Située à l’extrême Sud de la Suède, juste en face de la danoise Copenhague à laquelle elle est reliée par un pont depuis 2000, Malmö (300 000 habitants, 3ème ville de la Suède) serait, selon notre guide, à la fois la ville du vent et la Marseille de la Scandinavie.
Visiter Bo01 sous la pluie et le vent n’était peut-être pas la meilleure manière de découvrir ce célèbre écoquartier (même si y retourner de nuit permet de découvrir les intérieurs grâce aux grandes baies vitrées sans rideaux). Mais, à défaut d’en apprécier l’ambiance, on a pu mesurer à quel point l’ambition initiale (un quartier totalement autonome sur le plan énergétique) continue à produire ses effets… 15 ans après (le nom fait référence au Salon de l’habitat qui s’est tenu à cet endroit en septembre 2001).
La zone de Bo01 correspond à la première phase de développement du Port Ouest (Västra Hamnen), devenu une friche industrielle après le déclin de l’activité navale et la fermeture de l’usine Saab. Elle représente une surface de 9 hectares, sur un total de 30 hectares pour l’ensemble du Port Ouest. Aujourd'hui, 4.000 personnes vivent dans ce quartier, et les projections, à l'échelle du site de Västra Hamnen, tablent sur 30.000 habitants à l'horizon 2030.

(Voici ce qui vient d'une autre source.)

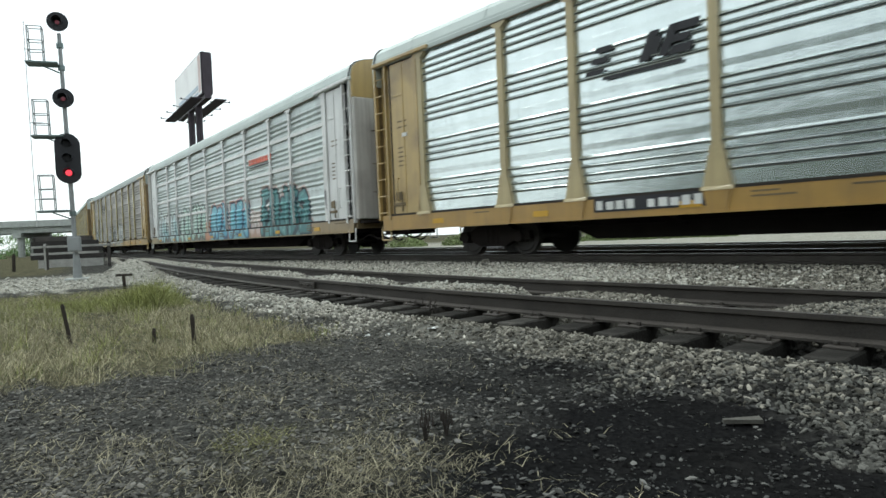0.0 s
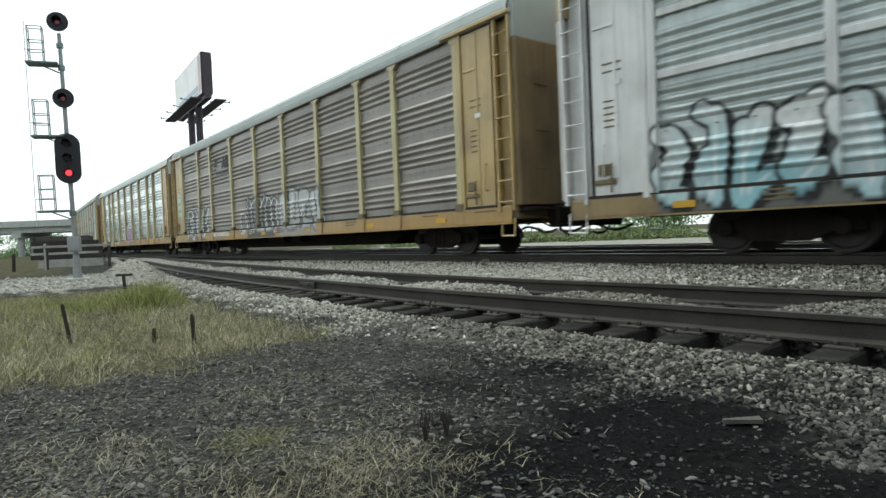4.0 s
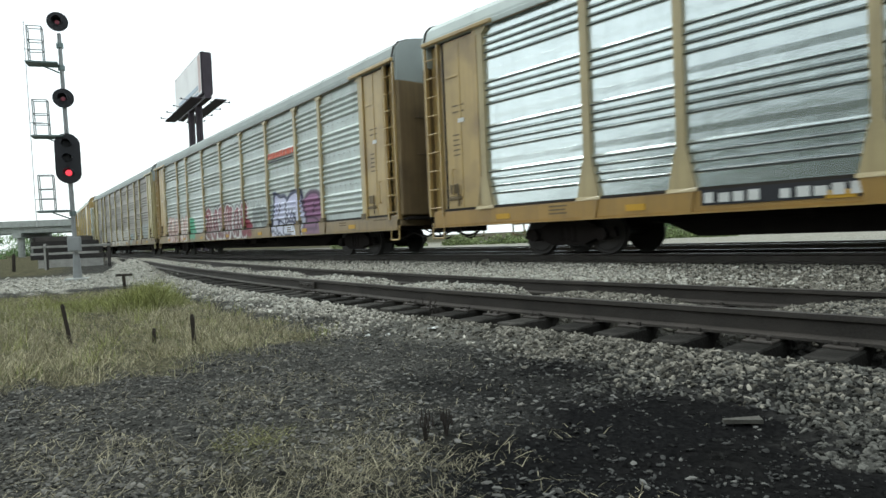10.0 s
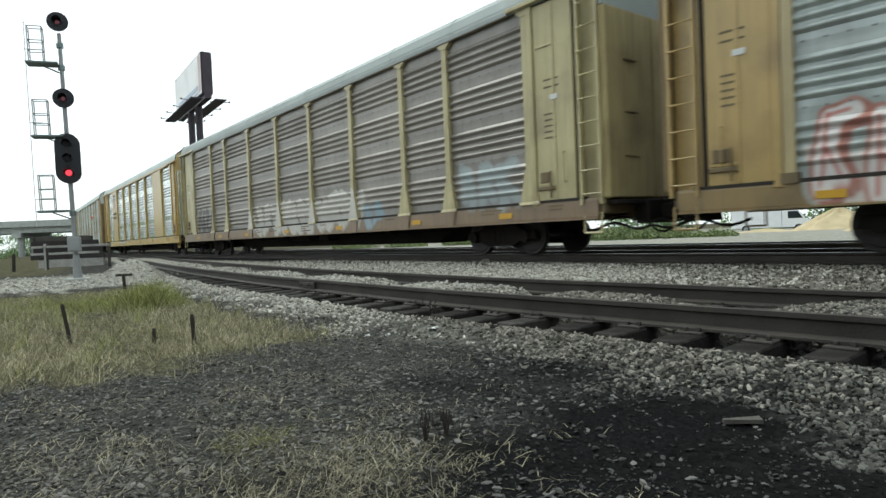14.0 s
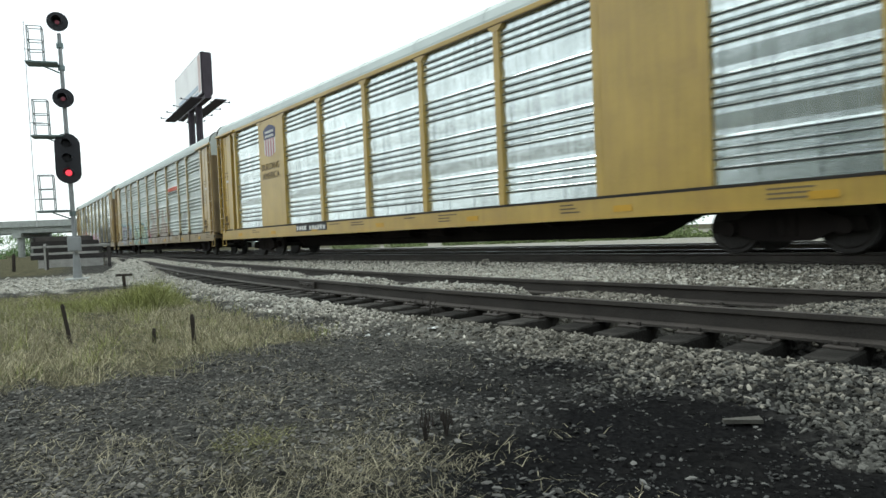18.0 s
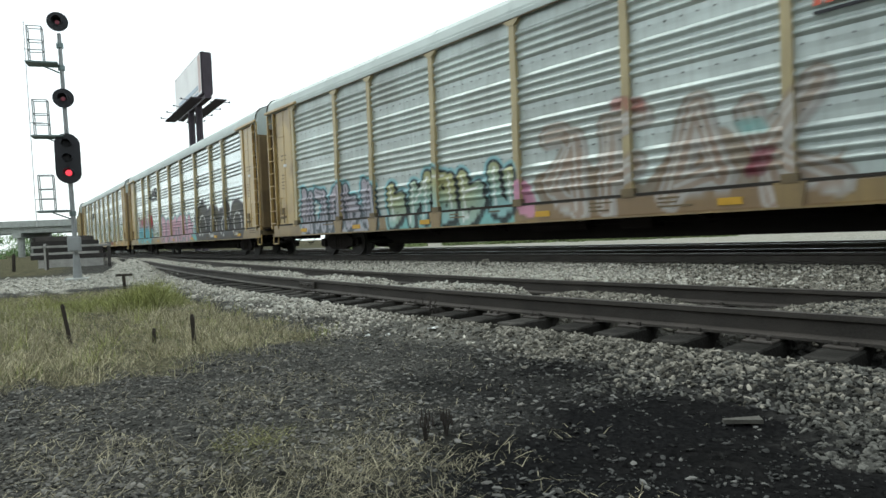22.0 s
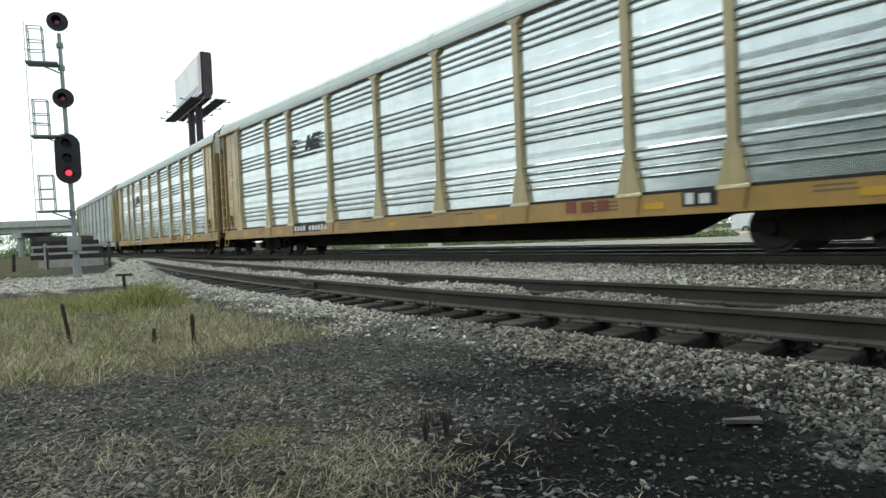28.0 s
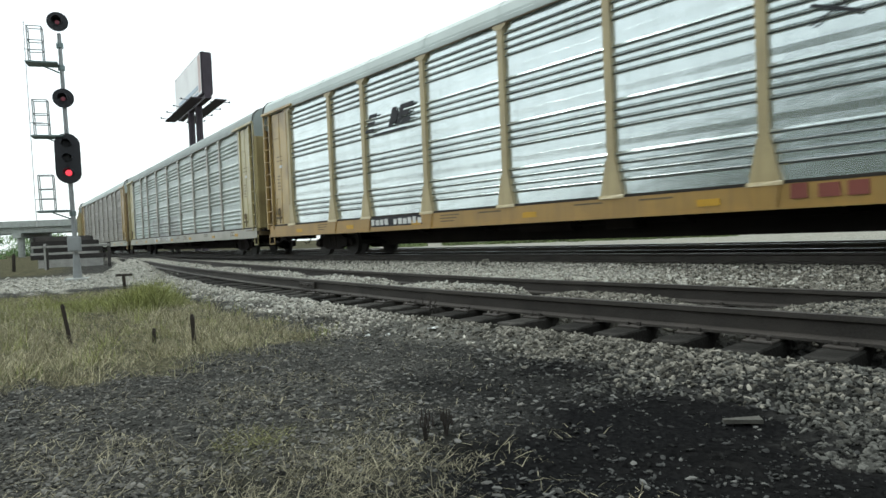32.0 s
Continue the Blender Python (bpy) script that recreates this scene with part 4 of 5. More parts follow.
            part("door_lock", Shape().box(x0 + 0.1, x0 + 0.34, -1.525, -1.48, 1.52, 1.74, 0.012).box(x0 + 0.02, x0 + 0.5, -1.535, -1.485, 1.36, 1.44, 0.012).tube((x0 + 0.4, -1.54, 1.2), (x0 + 0.4, -1.54, 1.75), 0.02, 6).mesh("door lock", SOOT_AND_SHADE), car, "dark door lock", m)
            xg = 13.06 * k
            part("door_gap", Shape().box(xg - 0.03, xg + 0.03, -1.46, -1.42, DECK_Z, EAVE_Z - 0.06).mesh("door gap", GASKET), car, m=m)
            x2, x3 = (13.09, half) if k > 0 else (-half, -13.09)
            part("corner_panel", Shape().box(x2, x3, -1.34, -1.27, DECK_Z - 0.1, EAVE_Z - 0.04, 0.01).mesh("corner panel", em), car, m=m)
            part("ladder", lmesh, car, "steel ladder at the car's corner", m @ Matrix.Translation((half - 0.46 if k > 0 else -half, 0, 0)))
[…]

Citons le bilan qu’en tire Gary Austin, dans son étude de cas : « Case study and sustainability assessment of Bo01, Malmö, Sweden » :
« Bo01 was a high-risk enterprise inspired by a city in crisis. Mounting the largest European housing exposition was an intrepid step exposed to the scrutiny of the international community. In order to succeed, innovative planning methods that emphasized the collaboration of government, designers, and developers were created through “Creative Dialogues” to produce a consensus of what could be accomplished under a time constraint. The result was the Quality Program, a simple document outlining the minimum standards for architecture, landscape, energy, water, waste management, and biodiversity. Included in the Quality Program are the Green Space Factors and the Green Points list that reinforce the master plan and resulted in beautifully diverse and effective landscapes. The holistic definition of sustainability by the visionary planner resulted in aesthetics and social opportunities that matched the high levels of technical performance. The project supports human physical and psychological health through immediate access to open space, walkable neighborhoods, and opportunities for social interaction or solitude. There were missteps, of course. The cost of the units was too high to serve moderate and low-income residents. The desirability of living in Bo01 exacerbated this problem since demand caused unit prices to double between 2001 and 2007. However, the success of the development validated the planner’s contention that high quality architecture, landscape architecture, and attention to the social environment were important aspects of sustainability. The energy efficiency goals set in the Quality Program were not met due to the method used to calculate the energy budget of the proposed buildings and perhaps because the energy supply was not a limiting factor.
There are many significant accomplishments equal to the amazing 100% renewable energy system. With over half of the development area dedicated to open space, the population density is a positive example of a compact urban settlement that doesn’t diminish the residents’ quality of life for the sake of density. The landscape is diverse and beautifully illustrates responsiveness to the environmental context. The public spaces are compelling and attract local and foreign visitors to the seaside. The semipublic courtyards offer increased detail and privacy, create supportive microclimates, and implement biodiversity measures. The demonstration of a surface-only stormwater management system is an important achievement. The designers showed how planning and attention to detail can solve functional, aesthetic, and safety concerns and create a project feature valued by the residents.
The impact of Bo01 is significant. Thousands of professional planners, architects, landscape architects, and others interested in innovative housing and urban development visited the project during the exposition and since. The high profile of the project caused the positive and negative aspects of the project to be publicly disseminated internationally. Within Sweden, and especially within Malmö, the successes of Bo01 and the subsequent revisions to correct problems have been incorporated into other developments.
The goals of the next phase of the redevelopment of the Western Harbor (Flagghusen, a 16-building, 600 apartment unit project) were adjusted to increase the parking capacity slightly (0.75 parking spaces per unit), to increase the density significantly, to decrease the purchase and rental cost of the units, to improve both the energy use calculation methods and to rely on more cost effective methods to achieve more modest building energy efficiency goals (120 kWh per m2 instead of 105). The green space factor and green points concepts have been adopted by the city for system-wide application ».